INSTRUCTION:
Read the records and gather each line that includes "objects".

SUPPLIED INFORMATION:
——————————

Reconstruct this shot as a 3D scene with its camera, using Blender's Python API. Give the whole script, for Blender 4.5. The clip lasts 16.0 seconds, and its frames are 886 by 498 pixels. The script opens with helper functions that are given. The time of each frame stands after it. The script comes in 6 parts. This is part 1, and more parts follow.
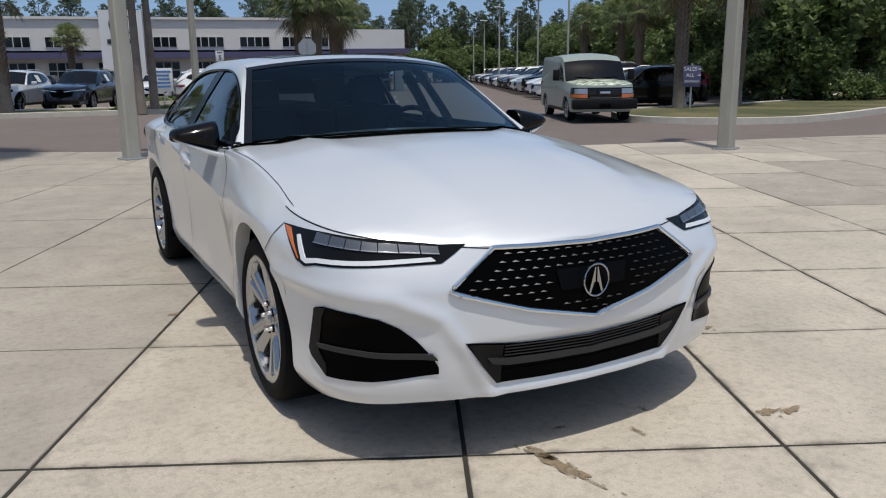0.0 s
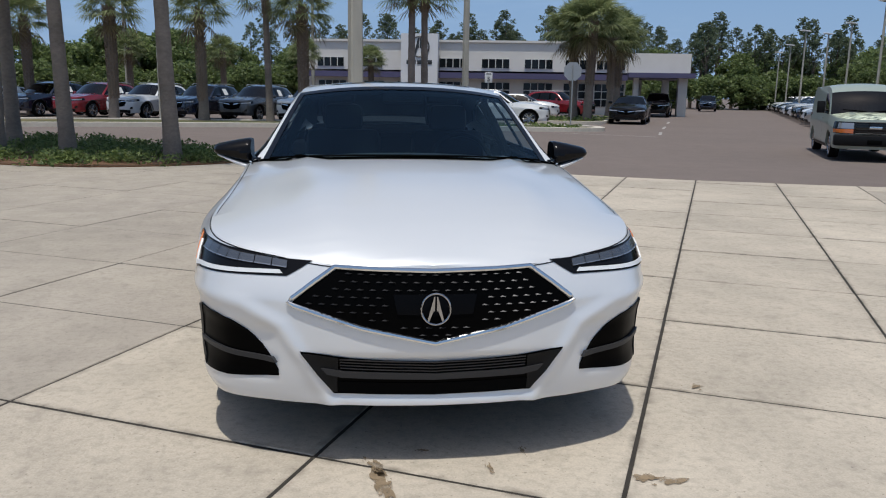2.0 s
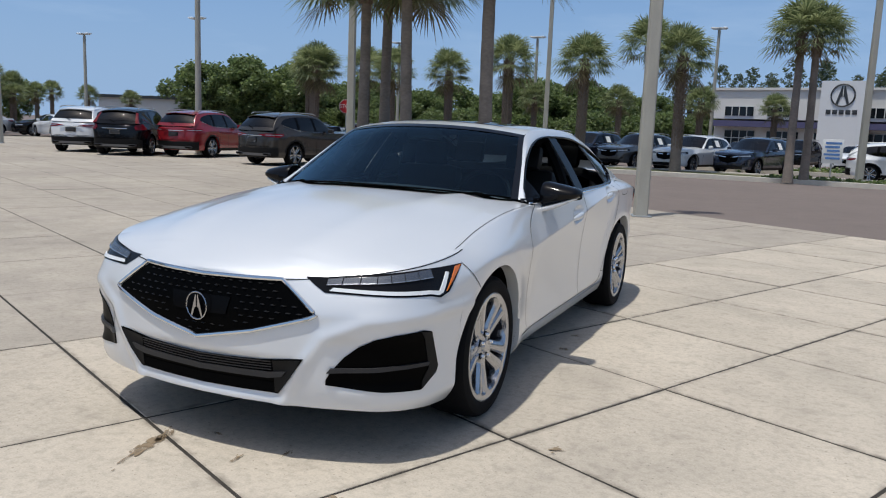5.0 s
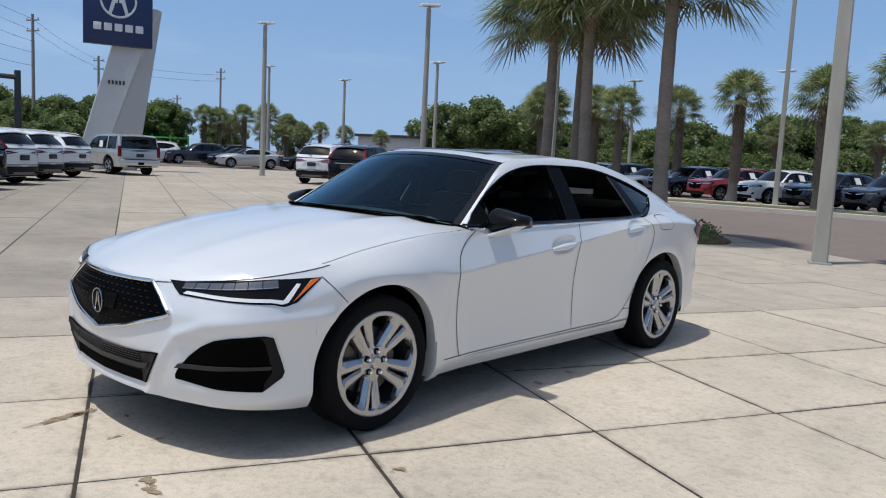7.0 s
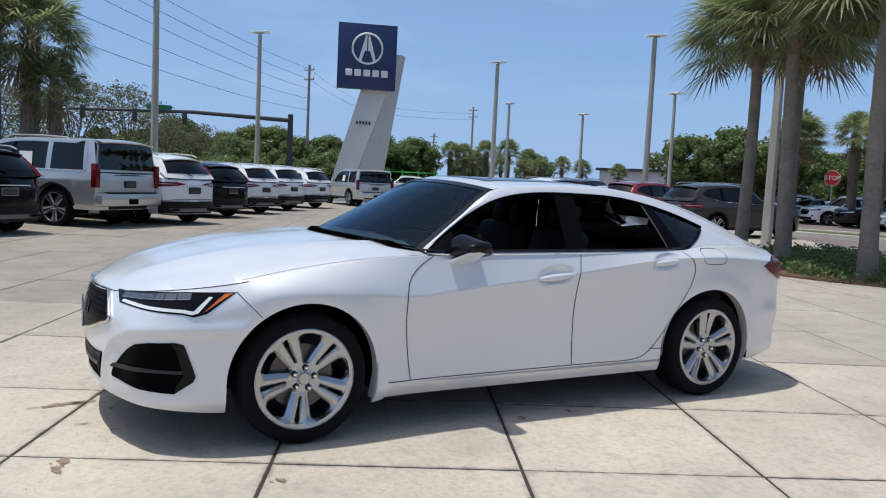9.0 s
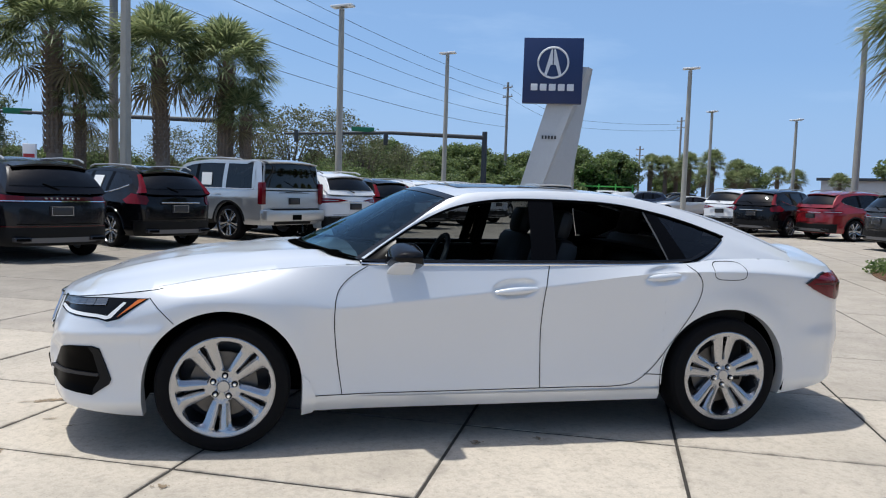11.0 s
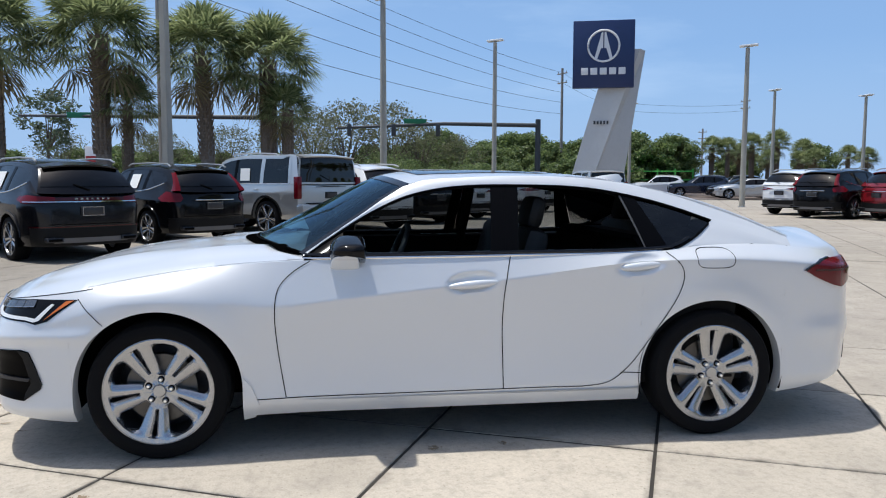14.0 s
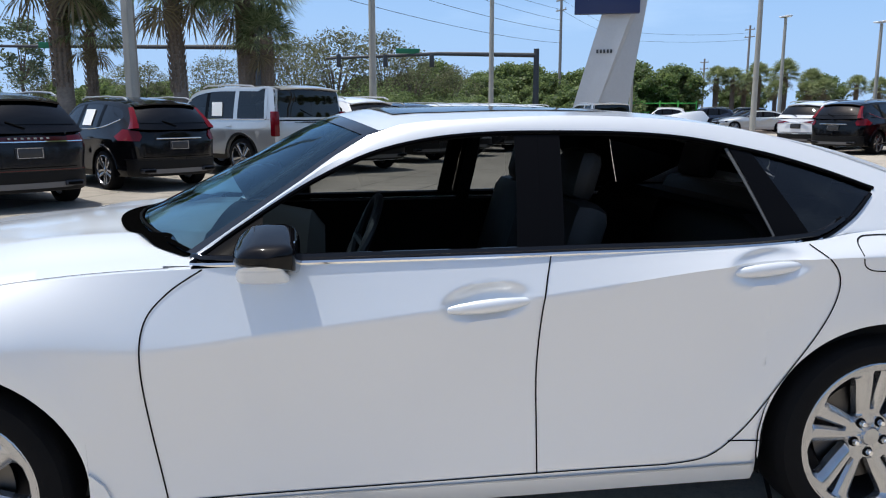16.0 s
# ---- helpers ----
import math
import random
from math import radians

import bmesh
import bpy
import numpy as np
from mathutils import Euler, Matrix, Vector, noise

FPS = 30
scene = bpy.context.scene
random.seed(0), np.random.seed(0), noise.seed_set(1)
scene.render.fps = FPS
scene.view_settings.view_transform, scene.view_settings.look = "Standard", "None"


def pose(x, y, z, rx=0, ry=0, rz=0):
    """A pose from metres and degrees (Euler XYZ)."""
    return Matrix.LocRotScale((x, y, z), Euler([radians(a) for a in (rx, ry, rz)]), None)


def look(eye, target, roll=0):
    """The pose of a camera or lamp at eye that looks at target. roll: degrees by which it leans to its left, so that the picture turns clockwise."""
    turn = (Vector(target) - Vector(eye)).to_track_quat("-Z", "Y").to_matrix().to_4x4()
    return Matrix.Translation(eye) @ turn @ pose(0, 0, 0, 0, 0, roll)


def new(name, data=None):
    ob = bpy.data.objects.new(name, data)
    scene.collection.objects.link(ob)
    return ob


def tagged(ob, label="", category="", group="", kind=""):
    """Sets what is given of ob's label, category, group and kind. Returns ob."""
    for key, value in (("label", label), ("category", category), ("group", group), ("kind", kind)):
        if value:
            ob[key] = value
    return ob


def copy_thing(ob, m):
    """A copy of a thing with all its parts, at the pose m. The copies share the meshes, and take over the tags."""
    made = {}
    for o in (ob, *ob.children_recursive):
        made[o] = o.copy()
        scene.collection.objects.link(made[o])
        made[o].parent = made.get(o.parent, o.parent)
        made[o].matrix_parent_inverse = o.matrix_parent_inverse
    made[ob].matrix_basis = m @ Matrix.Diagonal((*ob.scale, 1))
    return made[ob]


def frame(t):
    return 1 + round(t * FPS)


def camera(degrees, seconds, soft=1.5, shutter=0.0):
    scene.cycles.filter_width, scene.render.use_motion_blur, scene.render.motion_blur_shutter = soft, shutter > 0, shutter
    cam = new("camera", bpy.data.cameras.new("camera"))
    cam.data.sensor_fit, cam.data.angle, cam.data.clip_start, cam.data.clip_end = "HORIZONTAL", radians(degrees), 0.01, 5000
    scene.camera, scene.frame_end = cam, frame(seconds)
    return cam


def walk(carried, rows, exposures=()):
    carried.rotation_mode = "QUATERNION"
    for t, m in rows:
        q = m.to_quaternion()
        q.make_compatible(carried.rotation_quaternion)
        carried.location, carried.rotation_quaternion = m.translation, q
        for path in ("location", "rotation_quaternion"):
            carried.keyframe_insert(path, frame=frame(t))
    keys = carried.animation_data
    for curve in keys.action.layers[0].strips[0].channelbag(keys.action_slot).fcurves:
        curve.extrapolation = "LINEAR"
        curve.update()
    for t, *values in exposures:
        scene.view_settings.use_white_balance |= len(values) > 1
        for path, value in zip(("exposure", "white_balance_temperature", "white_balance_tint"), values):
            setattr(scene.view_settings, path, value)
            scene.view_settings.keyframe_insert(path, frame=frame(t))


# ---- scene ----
cam = camera(59.3, 16.0, soft=1.1)
PATH = [
    (0, (-1.663, -3.047, 1.319), (-0.766, -1.315, 0.876), -0.7),
    (0.5, (-1.365, -3.239, 1.355), (-0.604, -1.438, 0.937), -0.3),
    (1, (-1.034, -3.441, 1.370), (-0.450, -1.569, 0.978), -0.1),
    (1.5, (-0.667, -3.565, 1.361), (-0.257, -1.645, 0.977), 0.2),
    (2, (-0.275, -3.634, 1.365), (-0.057, -1.684, 0.973), 1.0),
    (2.5, (0.129, -3.702, 1.379), (0.140, -1.738, 0.999), 1.1),
    (3, (0.534, -3.668, 1.366), (0.373, -1.709, 0.997), 0.7),
    (3.5, (0.950, -3.657, 1.379), (0.602, -1.720, 1.025), 0.8),
    (4, (1.365, -3.631, 1.366), (0.851, -1.728, 1.029), 1.3),
    (6.5, (3.344, -2.794, 1.361), (2.121, -1.231, 1.118), 2.9),
    (7, (3.676, -2.549, 1.361), (2.325, -1.092, 1.131), 2.8),
    (7.5, (3.999, -2.289, 1.385), (2.529, -0.951, 1.168), 2.9),
    (8, (4.300, -1.992, 1.388), (2.719, -0.782, 1.195), 3.3),
    (8.5, (4.504, -1.645, 1.399), (2.832, -0.561, 1.221), 3.3),
    (9, (4.686, -1.270, 1.391), (2.933, -0.323, 1.217), 2.8),
    (11.5, (5.005, 0.463, 1.404), (3.043, 0.822, 1.261), 1.4),
    (12, (5.031, 0.627, 1.414), (3.059, 0.934, 1.286), 0.8),
    (12.5, (5.063, 0.714, 1.424), (3.087, 0.993, 1.300), 0.7),
    (13, (5.069, 0.762, 1.421), (3.091, 1.028, 1.294), 0.5),
    (13.5, (5.027, 0.796, 1.415), (3.050, 1.060, 1.270), 0.2),
    (14, (4.791, 0.844, 1.387), (2.819, 1.126, 1.205), 0.2),
    (14.5, (4.448, 0.903, 1.392), (2.482, 1.190, 1.166), -0.2),
    (15, (4.043, 0.989, 1.412), (2.079, 1.242, 1.136), -0.4),
    (15.5, (3.579, 1.025, 1.414), (1.620, 1.279, 1.104), -0.3),
    (16, (3.117, 1.090, 1.417), (1.170, 1.382, 1.067), 0.0),
]
walk(cam, [(t, look(eye, target, roll)) for t, eye, target, roll in PATH], exposures=[(0, -0.30, 6450, 8), (2.5, -0.28, 6400, 8), (4, -0.22, 6350, 8), (6.5, -0.11, 6350, 8), (9, 0.02, 6250, 8), (11.5, 0.12, 6200, 8), (13.5, 0.12, 6200, 8), (14.5, 0.18, 6250, 8), (15.3, 0.29, 6300, 8), (16, 0.34, 6300, 8)])

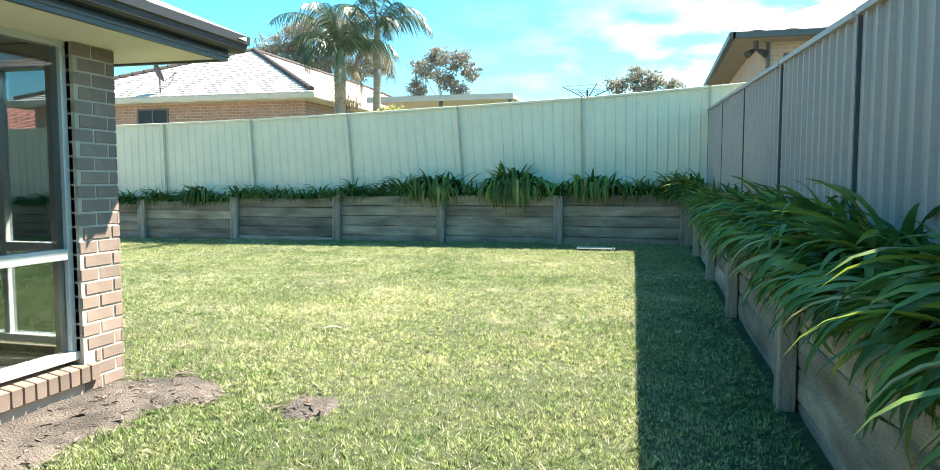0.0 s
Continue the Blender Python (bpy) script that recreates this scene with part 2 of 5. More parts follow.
M_FARROOF = material("far_grey_roof", (0.24, 0.25, 0.255), 0.5, vary=0.06)
M_DARKROOF = material("far_charcoal_roof", (0.13, 0.14, 0.15), 0.5, vary=0.06)


# ---- building helpers ----
def ground_z(x, y):
    """The lawn's gentle fall, level beyond the yard."""
    x, y = max(-18.0, min(1.0, x)), max(-6.0, min(14.0, y))
    return 0.11 + 0.021 * (y - 13.5) + 0.009 * (x + 2)


def empty(name, label, category, group="", kind="", at=(0, 0, 0)):
    ob = new(name)
    ob.empty_display_size = 0.1
    ob.location = at
    return tagged(ob, label, category, group, kind)


def mesh_of(name, bm, mat, smooth=False):
    me = bpy.data.meshes.new(name)
    bmesh.ops.recalc_face_normals(bm, faces=bm.faces)
    bm.to_mesh(me)
    bm.free()
    for m in mat if isinstance(mat, (list, tuple)) else [mat]:
        me.materials.append(m)
    if smooth:
        me.polygons.foreach_set("use_smooth", [len(p.vertices) <= 4 for p in me.polygons])
    return me


def part(name, bm, mat, parent=None, label="", smooth=False):
    """One mesh object under a thing or a part; its coordinates are the world's."""
    me = bm if isinstance(bm, bpy.types.Mesh) else mesh_of(name, bm, mat, smooth)
    ob = new(name, me)
    if parent is not None:
        ob.parent = parent
        p = parent
        off = Vector((0, 0, 0))
        while p is not None:
            off += Vector(p.location)
            p = p.parent
        ob.location = -off
    if label:
        ob["label"] = label
    return ob


def box(bm, x0, x1, y0, y1, z0, z1, bevel=0.0, m=None):
    r = bmesh.ops.create_cube(bm, size=1.0)["verts"]
    for v in r:
        v.co = Vector((x0 + (v.co.x + 0.5) * (x1 - x0), y0 + (v.co.y + 0.5) * (y1 - y0), z0 + (v.co.z + 0.5) * (z1 - z0)))
    if bevel:
        edges = list({e for v in r for e in v.link_edges})
        out = bmesh.ops.bevel(bm, geom=edges, offset=bevel, segments=1, affect="EDGES")
        r = list({v for f in out["faces"] for v in f.verts} | {v for v in r if v.is_valid})
    if m is not None:
        bmesh.ops.transform(bm, matrix=m, verts=r)
    return r


def tube(bm, p0, p1, r0, r1=None, seg=10):
    p0, p1 = Vector(p0), Vector(p1)
    d = p1 - p0
    m = Matrix.Translation((p0 + p1) / 2) @ d.to_track_quat("Z", "Y").to_matrix().to_4x4()
    bmesh.ops.create_cone(bm, cap_ends=True, segments=seg, radius1=r0, radius2=r0 if r1 is None else r1, depth=d.length, matrix=m)


def path_tube(bm, pts, radii, seg=8):
    """A bent tube through the points."""
    rings = []
    pts = [Vector(p) for p in pts]
    if not isinstance(radii, (list, tuple)):
        pts = [pts[0], pts[0] + (pts[1] - pts[0]).normalized() * 0.006, *pts[1:-1], pts[-1] + (pts[-2] - pts[-1]).normalized() * 0.006, pts[-1]]
    q, last = None, None
    for i, p in enumerate(pts):
        d = (pts[min(i + 1, len(pts) - 1)] - pts[max(i - 1, 0)]).normalized()
        q = d.to_track_quat("Z", "Y") if q is None else last.rotation_difference(d) @ q
        last = d
        r = radii[i] if isinstance(radii, (list, tuple)) else radii
        rings.append([bm.verts.new(p + q @ Vector((r * math.cos(a), r * math.sin(a), 0))) for a in [2 * math.pi * k / seg for k in range(seg)]])
    for a, b in zip(rings, rings[1:]):
        for k in range(seg):
            bm.faces.new((a[k], a[(k + 1) % seg], b[(k + 1) % seg], b[k]))
    bm.faces.new(rings[0][::-1])
    bm.faces.new(rings[-1])


def poly(bm, pts):
    return bm.faces.new([bm.verts.new(p) for p in pts])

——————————

EXERCISE RESPONSE:
    ob = bpy.data.objects.new(name, data)
    scene.collection.objects.link(ob)
        scene.collection.objects.link(made[o])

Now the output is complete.